Leadership Isn’t About You

 

I was working with a business leader recently who asked me the question, “why won’t my people do what I want”?  The answer is relatively simple: because people do what they want.  If what they want and what you want is in conflict, guess who loses every time?  The challenge of leadership is to create an environment where people want to do what’s best for the team or the business.   It’s an easy sentence to write, it’s a challenge to execute.

It’s not about you

It is interesting how many managers and leaders start conversations with me about what they want, and often what they want as a manager is more about their own feelings and expectations than it is about what’s best for the business or the team.

Managers say things like “I expect them to respect me” or “I want them to listen more to what I tell them”.  What I hear sometimes is more about how the manager feels personally than what the business needs to be successful.  If you are a leader, this isn’t about you.  It’s difficult, but the reality is that your feelings, your ideas, your wants are irrelevant.  If your mission isn’t about helping them perform better, accomplish more and deliver more value, but more about making you feel better about how they treat you, you will always struggle to become a successful leader.

People only commit to things they believe in

If you have a new initiative, idea, process or system that you think would help the business be better then don’t devise a plan to implement it and then roll it out – also known as telling them what to do.  That only guarantees that you believe it in, not that your team does.  Toss the idea out for conversation and collaboration.  Be okay with the fact that they might change it and possibly even improve it.  Just know that your team will implement their idea much better than they will implement yours.  This doesn’t mean that business becomes a democracy.  Rather, your job is to lay out the guidelines for success and let them help shape the rest of the plan so it is something they believe in, contribute to and care about.  When was the last time you committed fully to something you didn’t believe in or even fully understand?

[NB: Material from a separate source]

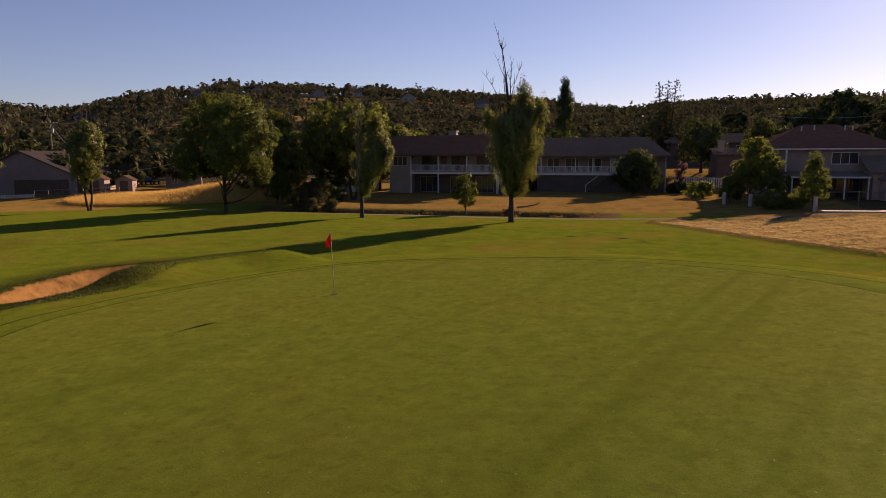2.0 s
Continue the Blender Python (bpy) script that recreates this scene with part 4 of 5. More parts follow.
# ---- houses ----
def balcony_house():
    """The two-storey house with a balcony over an open ground floor."""
    g = level(-22, 94)
    ob = house("balcony_house", "two-storey cream house with a white balcony and red-brown roof", (-29.6, 95, g), -2)
    W, D, up, eave, ridge = 15.6, 5.4, 2.95, 5.55, 7.9
    bm = bmesh.new()
    gable_walls(bm, 0, W, 1.9, 1.9 + D, 0, eave, ridge)
    box(bm, 0, 3.1, 0, 1.9, 0, eave)
    part("wall", bm, M["cream"], ob)
    part("roof", gable_roof(0, W, 0, 1.9 + D, eave + 0.1, ridge, over=0.7), M["roof_red"], ob)
    part("fascia", boxes((-0.7, W + 0.7, -0.78, -0.7, eave - 0.42, eave - 0.2)), M["dark_wall"], ob)
    deck = part("balcony", boxes((3.1, W, -0.1, 1.9, up - 0.32, up)), M["white"], ob, "white-painted balcony floor")
    railing(deck, 3.1, W, -0.06, up)
    for x in (3.2, 7.2, 11.3, W - 0.1):
        part("post", boxes((x - 0.08, x + 0.08, -0.08, 0.08, 0, up - 0.32)), M["white"], ob)
        part("post", boxes((x - 0.07, x + 0.07, -0.06, 0.08, up, eave)), M["white"], ob)
    # dark panel in place of the shade on the open ground floor
    part("ground_floor_shade", boxes((3.12, W - 0.02, 1.84, 1.895, 0, up - 0.33)), M["dark_wall"], ob, "dark panel standing in for the shade under the balcony")
    window(ob, 0.6, 2.6, up + 0.85, up + 2.0, 0.0, 2)
    for x in (4.2, 8.6, 12.2):
        window(ob, x, x + 2.2, up + 0.15, up + 2.1, 1.9, 1, "dark_wall")
        window(ob, x - 0.2, x + 2.3, 0.15, 2.2, 1.84, 2, "tan_wall")
    part("door", boxes((6.9, 7.8, 1.84, 1.9, up + 0.02, up + 2.1)), M["brick"], ob)
    side_window(ob, 4, 5.6, up + 0.8, up + 2.0, W, 1)
    part("downpipe", boxes((W + 0.02, W + 0.1, 0.1, 0.2, 0, eave)), M["white"], ob)
    part("chimney", boxes((7.4, 8.5, 4.0, 5.0, ridge - 1, ridge + 0.55), (7.3, 8.6, 3.9, 5.1, ridge + 0.55, ridge + 0.7)), M["tan_wall"], ob)
    bm = bmesh.new()
    ym = (1.9 + D) / 2
    k = (ridge - eave - 0.1) / ym
    for y in (-0.7, 2.6 + D):
        slab(bm, [(W + 0.71, y, eave + 0.1 - k * 0.7 + 0.06), (W + 0.77, y, eave + 0.1 - k * 0.7 + 0.06), (W + 0.77, ym, ridge + 0.07), (W + 0.71, ym, ridge + 0.07)], 0.24)
    part("barge_board", bm, M["white"], ob)
    part("satellite_dish", dish(), M["white"], ob).location = (W + 0.5, 0.3, eave + 0.2)
    return ob


def dish():
    bm = bmesh.new()
    bmesh.ops.create_cone(bm, cap_ends=False, segments=18, radius1=0.06, radius2=0.42, depth=0.14, matrix=pose(0, -0.1, 0, 60, 0, 0))
    tube(bm, [(0, 0.1, -0.5), (0, 0.1, 0)], [0.03, 0.03], 6)
    tube(bm, [(0, -0.1, -0.1), (0, -0.5, 0.15)], [0.015, 0.015], 5)
    return bm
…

Don’t take shortcuts with commitment

Often, what I see happen is that managers spend weeks or even months thinking through a new strategy or idea, maybe even in senior leadership meetings, and then they communicate the new path and expect people to jump on board and execute it well.  Those little breaks from reality can be refreshing, but you can’t run a business or a team that way.  When we do that, we are assuming that an idea that took us weeks to think through, formulate, ponder and consider will be understood in minutes by others, sometimes based on an email or a memo even.  Either we believe they are much quicker and smarter than we are, or this is unrealistic.  People need time to consider an idea, wrestle with the challenges, decide on their belief in it and their commitment to it.  Wishing we could save time and take a shortcut by communicating an initiative in a well thought out email is the downfall of many managers.

If you want people to move in a different direction, change their behavior, or implement a new way of working, let them think about it, talk about it, challenge it and then commit to it.  This is how we get there.  And it’s how they do as well.  Leadership is about influence, not instructions.  We don’t follow others because we are told to, we follow, ultimately, because we want to.